Bloomberg has authored an investigative piece exposing drug cost middlemen, better known as pharmacy benefit managers (PBMs), for their role in marking up prices for common drugs and pocketing the difference.
At issue is a little-known tactic called “spread pricing”, a strategy designed to pad the pockets of PBMs at the expense of the client, who in this particular case were Iowa taxpayers funding the state’s Medicaid program. As pharmacist Mark Frahm learned firsthand, what one PBM charged the pharmacy, and what the PBM then billed the state for a common prescription differed dramatically.
“For years, Frahm’s South Side Drug bought pills from distributors, and dispensed prescriptions to the Wapello County jail.

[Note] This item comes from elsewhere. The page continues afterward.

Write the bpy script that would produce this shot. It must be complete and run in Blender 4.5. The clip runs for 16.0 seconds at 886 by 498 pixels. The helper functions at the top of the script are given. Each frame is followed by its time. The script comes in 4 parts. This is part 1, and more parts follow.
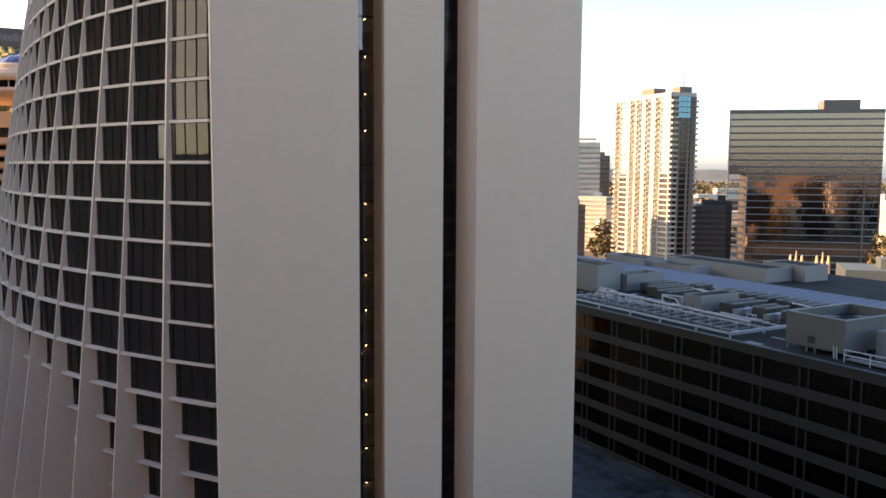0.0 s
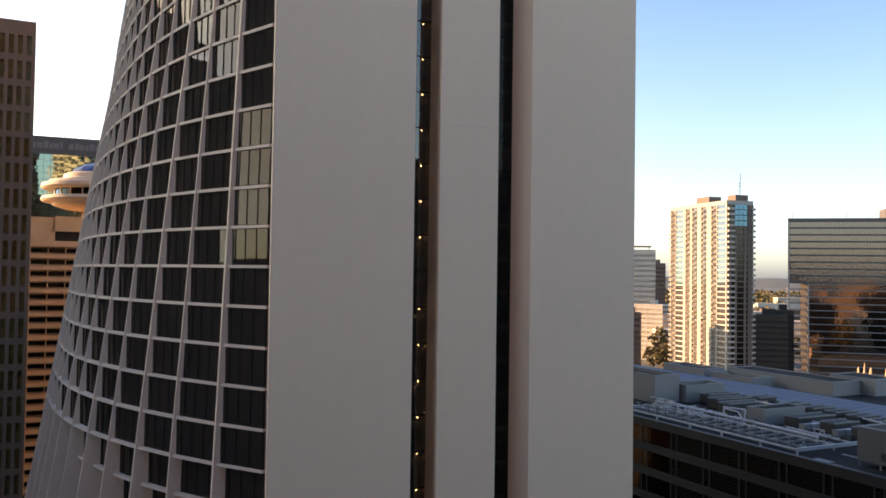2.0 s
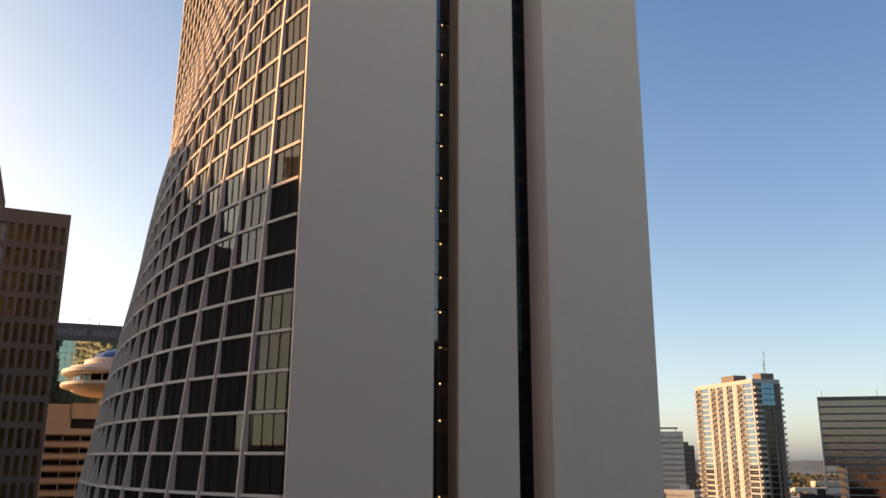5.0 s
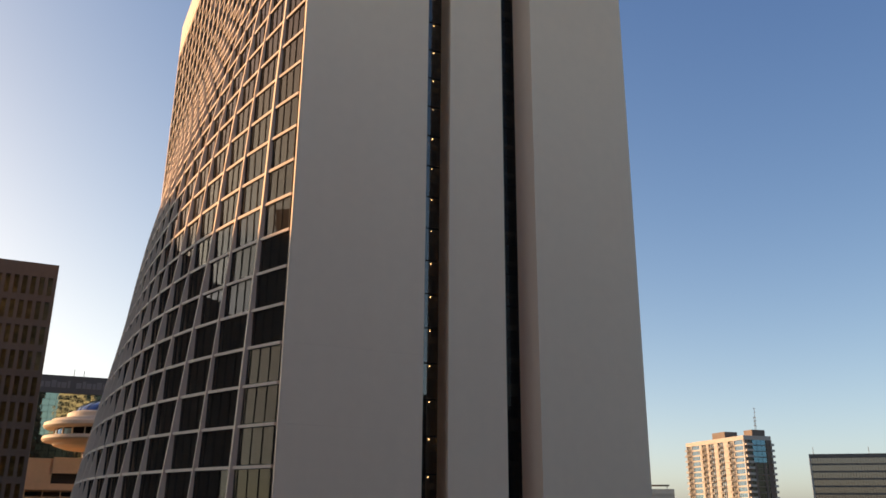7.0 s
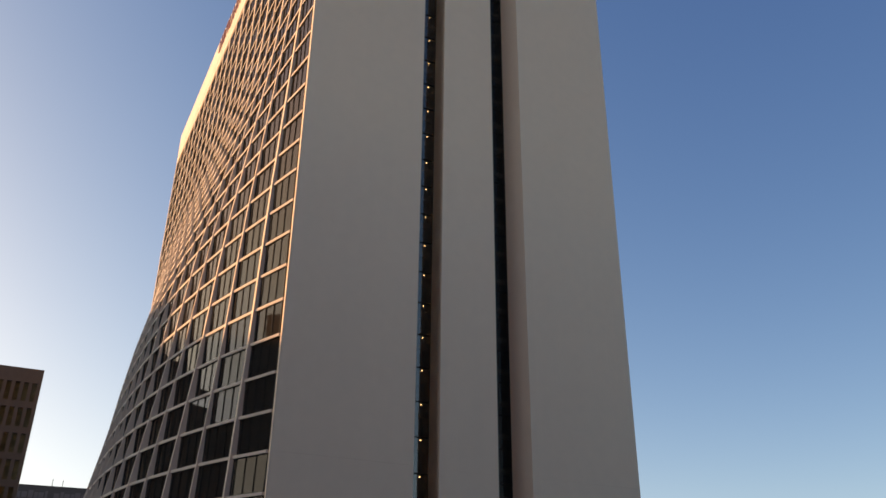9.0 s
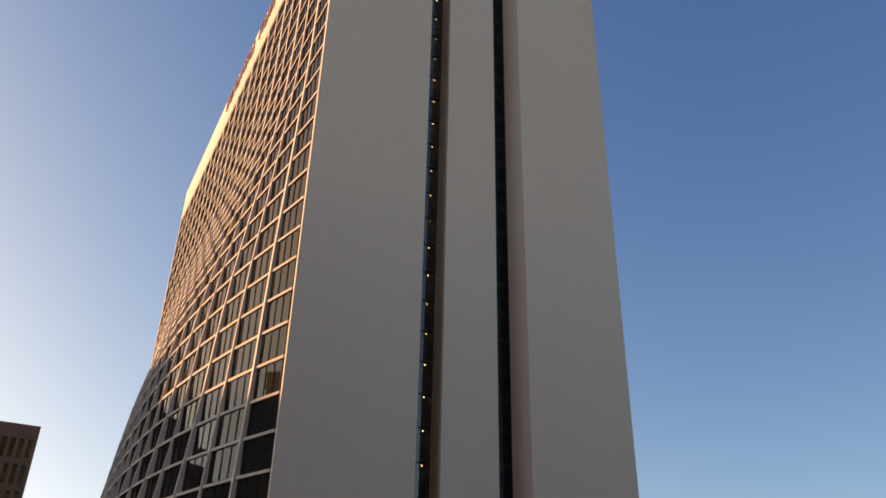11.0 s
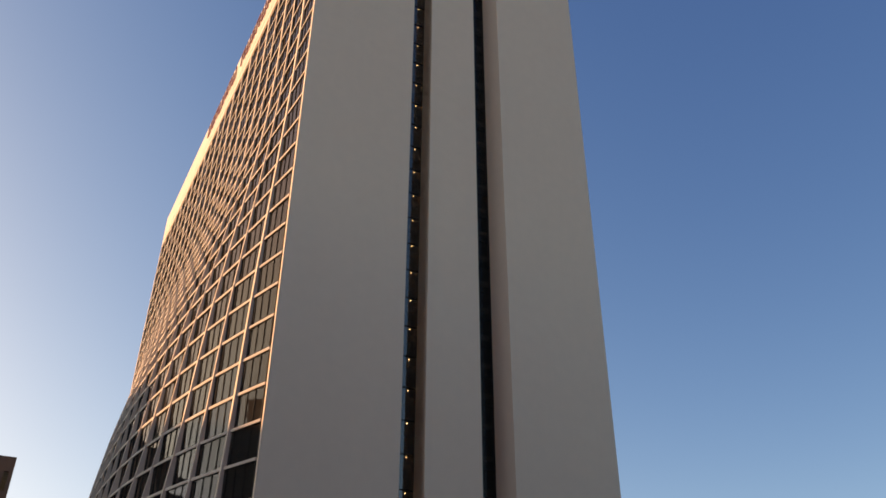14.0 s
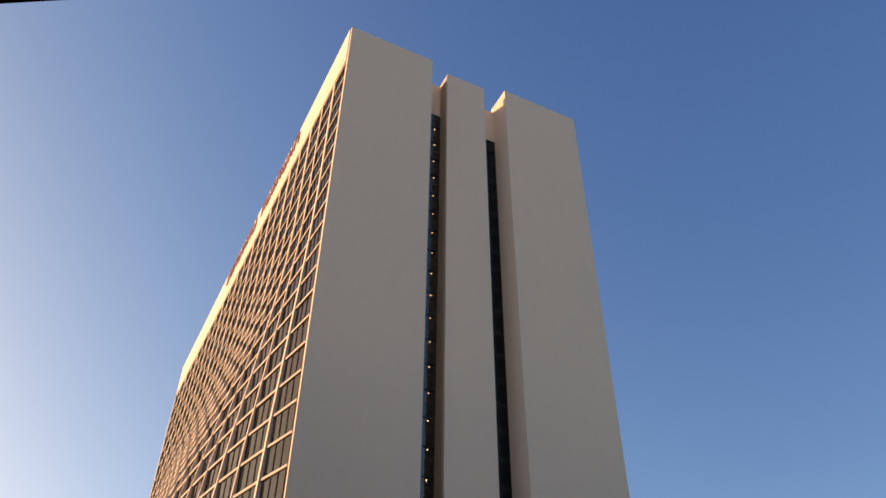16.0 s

In turn, the pharmacy got reimbursed for the drugs by CVS Health Corp., which managed the county’s drug benefits plan.
“As he compared the newspaper notice with his own records, and then with the county’s, Frahm saw that for a bottle of generic antipsychotic pills, CVS had billed Wapello County $198.22. But South Side Drug was reimbursed just $5.73.”
So where did the $192.00 difference go? To the bottom line of the middlemen.
“’Middlemen have to make some money, but we didn’t expect it to be this extreme,’ said Frahm, who said his pharmacy lost money in the jail account last year because CVS paid so little. ‘We figured everyone was playing fair.’”
Frahm’s case, however, is not isolated. Bloomberg analyzed the data of PBM markups in Medicaid plans around the country, finding massive spreads on dozens of drugs. For example, of “the 90 drugs analyzed, which includes more than 500 dosages and formulations, PBMs and pharmacies siphoned off $1.3 billion of the $4.2 billion Medicaid insurers spent on the drugs in 2017.”
But middlemen working behind the scenes to protect their profit margins is nothing new. In a state-commissioned report, Ohio officials found that PBMs billed taxpayers roughly $220 million more for prescription drugs than they reimbursed pharmacies to fill those prescriptions over the course of a year.
Source: Bloomberg News
Similarly, private Medicaid plans in Indiana spent more than $800 for a 30-day supply of a hepatitis B pill that cost pharmacies less than $140 to buy.
Source: Bloomberg News
As we explain in our “Follow the Pill” video, the drug cost ecosystem is more complex than most people think. Insurers and PBMs largely decide how much people pay out of pocket for the medicines they need. As Bloomberg and others have shown, the decisions these middlemen make can have costly consequences for both patients and taxpayers.